In de normen worden eisen gesteld aan zorgaanbieders en de ICT-systemen, die zij gebruiken. Om aan te tonen dat ICT-systemen voldoen aan de normen, laten leveranciers hun ICT-systemen certificeren. Certificaten worden uitgereikt door geaccrediteerde certificeren instellingen (CI’s). CI’s toetsen de ICT-systemen aan de hand van een certificatieschema. In dit schema is vastgelegd aan welke eisen de ICT-systemen moeten voldoen en hoe dit moet worden vastgesteld. Met dit certificaat weet de gebruiker zeker dat het ICT-systeem voldoet aan de norm.
Alle officiële normen voor producten, processen en diensten in Nederland komen tot stand onder begeleiding van Stichting Koninklijk Nederlands Normalisatie-instituut (NEN). NEN is aangewezen door de overheid en faciliteert de ontwikkeling van normen. Door de inzet van NEN wordt een onafhankelijk en transparant proces geborgd voor de totstandkoming van normen. Met wetgeving kan de overheid normen verplichten en daar certificering aan koppelen.
Integendeel, de normen voor elektronische gegevensuitwisseling zijn ervoor bedoeld om administratieve lasten te verlichten. Daarbij vergroten de toepassing van normen het vertrouwen in de juistheid van de informatie en de betrouwbaarheid van systemen. Voor ICT-leveranciers leidt de certificering die voortkomt uit de normen wel tot extra kosten. Leveranciers belasten hun kosten voor certificering mogelijk door aan zorgaanbieders. Dit weegt echter niet op tegen de lastenverlichting en kwaliteitsverbetering.
Onderdeel van ieder NEN-traject is nagaan of er Europese of internationale normen beschikbaar zijn voor hetzelfde vraagstuk. Als dit het geval is, dan moet een Europese norm worden overgenomen als nationale norm. Bij (internationale) ISO-normen is het een besluit van de normcommissies. Andersom kan tijdens het ontwikkelen van de NEN-norm, interesse ontstaan in Europa. Dan zal – indien hiertoe besloten – de NEN-norm Europees worden ingebracht om te worden doorontwikkeld tot Europese norm.
In de NEN-norm wordt voor de techniek dynamisch verwezen naar technische afspraken. Dit betekent dat technische afspraken kunnen worden geactualiseerd naar behoefte van technische ontwikkeling zonder dat de NEN-norm aangepast hoeft te worden. Uiteraard moeten ook technische afspraken zorgvuldig tot stand komen. Alleen dan is verwijzing vanuit een norm mogelijk.
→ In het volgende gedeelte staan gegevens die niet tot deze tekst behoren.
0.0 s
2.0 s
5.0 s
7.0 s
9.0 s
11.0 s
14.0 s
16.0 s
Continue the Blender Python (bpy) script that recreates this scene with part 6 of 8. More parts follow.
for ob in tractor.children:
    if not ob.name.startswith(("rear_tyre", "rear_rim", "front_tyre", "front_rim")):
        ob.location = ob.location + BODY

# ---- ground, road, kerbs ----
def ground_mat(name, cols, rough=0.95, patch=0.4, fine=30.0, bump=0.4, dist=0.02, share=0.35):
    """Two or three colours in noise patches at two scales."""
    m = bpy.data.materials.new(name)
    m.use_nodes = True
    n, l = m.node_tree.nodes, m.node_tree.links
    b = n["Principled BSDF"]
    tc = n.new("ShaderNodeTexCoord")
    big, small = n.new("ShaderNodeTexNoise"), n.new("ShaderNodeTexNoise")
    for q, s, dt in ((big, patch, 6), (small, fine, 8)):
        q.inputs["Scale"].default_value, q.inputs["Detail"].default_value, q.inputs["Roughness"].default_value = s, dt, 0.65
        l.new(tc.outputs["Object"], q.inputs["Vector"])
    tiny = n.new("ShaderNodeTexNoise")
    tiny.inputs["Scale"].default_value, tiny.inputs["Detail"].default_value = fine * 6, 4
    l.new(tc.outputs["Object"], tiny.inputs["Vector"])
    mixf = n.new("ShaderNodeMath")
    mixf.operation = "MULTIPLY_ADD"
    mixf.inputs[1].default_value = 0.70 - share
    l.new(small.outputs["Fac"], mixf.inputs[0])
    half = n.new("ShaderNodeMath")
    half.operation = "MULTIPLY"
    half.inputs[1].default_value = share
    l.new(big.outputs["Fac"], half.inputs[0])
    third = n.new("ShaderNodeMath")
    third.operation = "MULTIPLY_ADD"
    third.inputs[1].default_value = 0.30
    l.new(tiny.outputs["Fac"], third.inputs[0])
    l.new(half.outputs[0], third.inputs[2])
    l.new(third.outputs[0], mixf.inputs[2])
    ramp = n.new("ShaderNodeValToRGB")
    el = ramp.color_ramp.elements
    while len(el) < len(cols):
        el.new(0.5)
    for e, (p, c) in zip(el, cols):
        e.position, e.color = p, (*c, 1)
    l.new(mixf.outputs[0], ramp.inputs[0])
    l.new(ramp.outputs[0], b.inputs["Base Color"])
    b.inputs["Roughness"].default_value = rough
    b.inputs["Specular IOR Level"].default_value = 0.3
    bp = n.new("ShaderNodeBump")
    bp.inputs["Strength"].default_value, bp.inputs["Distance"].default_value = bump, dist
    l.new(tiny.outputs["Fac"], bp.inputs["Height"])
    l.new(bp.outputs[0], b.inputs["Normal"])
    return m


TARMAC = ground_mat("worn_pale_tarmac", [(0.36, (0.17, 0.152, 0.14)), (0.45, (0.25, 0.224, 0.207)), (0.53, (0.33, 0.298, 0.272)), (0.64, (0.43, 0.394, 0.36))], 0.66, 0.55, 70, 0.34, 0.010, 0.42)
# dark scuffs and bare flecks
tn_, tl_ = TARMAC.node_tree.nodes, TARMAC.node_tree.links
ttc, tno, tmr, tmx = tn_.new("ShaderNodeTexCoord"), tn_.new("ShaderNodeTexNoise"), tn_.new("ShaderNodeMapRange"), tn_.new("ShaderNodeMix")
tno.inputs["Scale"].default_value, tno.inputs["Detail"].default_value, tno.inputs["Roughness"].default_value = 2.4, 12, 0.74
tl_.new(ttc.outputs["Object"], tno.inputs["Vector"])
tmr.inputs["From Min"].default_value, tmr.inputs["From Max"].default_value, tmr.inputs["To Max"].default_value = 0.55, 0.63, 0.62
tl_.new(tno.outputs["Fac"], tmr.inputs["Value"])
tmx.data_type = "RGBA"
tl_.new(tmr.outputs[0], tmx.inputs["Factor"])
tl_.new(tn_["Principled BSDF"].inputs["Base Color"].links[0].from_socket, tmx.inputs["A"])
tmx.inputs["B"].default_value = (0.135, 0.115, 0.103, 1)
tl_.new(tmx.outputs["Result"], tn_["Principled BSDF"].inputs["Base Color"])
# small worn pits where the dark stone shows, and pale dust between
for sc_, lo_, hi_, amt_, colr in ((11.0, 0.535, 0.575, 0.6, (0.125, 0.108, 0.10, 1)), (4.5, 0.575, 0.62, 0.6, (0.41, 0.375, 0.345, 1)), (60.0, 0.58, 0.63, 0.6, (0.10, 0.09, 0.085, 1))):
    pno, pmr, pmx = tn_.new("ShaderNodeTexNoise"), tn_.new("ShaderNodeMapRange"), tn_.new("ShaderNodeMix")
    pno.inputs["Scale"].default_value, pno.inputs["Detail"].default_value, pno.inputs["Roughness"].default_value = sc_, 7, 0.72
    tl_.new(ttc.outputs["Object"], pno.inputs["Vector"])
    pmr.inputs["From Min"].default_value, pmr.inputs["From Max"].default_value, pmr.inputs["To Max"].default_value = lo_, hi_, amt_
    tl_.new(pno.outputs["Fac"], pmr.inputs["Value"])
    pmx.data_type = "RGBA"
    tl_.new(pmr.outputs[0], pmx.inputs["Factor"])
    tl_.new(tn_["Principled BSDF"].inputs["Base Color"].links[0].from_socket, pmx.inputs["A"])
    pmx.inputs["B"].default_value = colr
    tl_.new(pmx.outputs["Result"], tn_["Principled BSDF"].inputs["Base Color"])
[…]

Bij de totstandkoming van de AMvB worden Zorginstituut Nederland, Nictiz en NEN betrokken bij de ontwikkeling van diverse onderdelen die nodig zijn om de wettelijke verplichting van de Wegiz gestalte te geven, zoals de kwaliteitsstandaard, informatiestandaard en NEN-norm. Deze drie partijen zorgen samen met het ministerie van VWS voor de samenhang tussen de onderdelen, en bewaken dat de juiste zaken worden ontwikkeld.
Het is nadrukkelijk aan het zorgveld om actief te participeren in deze ontwikkeling zodat de standaarden en normen die ontwikkeld worden, toepasbaar zijn in de dagelijkse praktijk van zorgprofessionals. Het ministerie van VWS beheert de AMvB. Het toezicht en de handhaving ligt bij de IGJ. De standaarden en norm zijn in beheer bij de organisatie die ze ontwikkeld heeft.
Er is gezocht naar een balans tussen abstract en concreet. Uitgangspunt van de Wegiz is dat de wet gaat over ‘hoe’ een uitwisseling plaats moet vinden. ‘Wat’ er uitgewisseld moet worden, bepaalt het veld en is beschreven in een kwaliteitstandaard. In deze opzet moet de gegevensuitwisseling aansluiten bij een medisch proces. Als we ons beperken tot de drie vermelde normen, wordt de afstand tot een concreet medisch proces erg groot.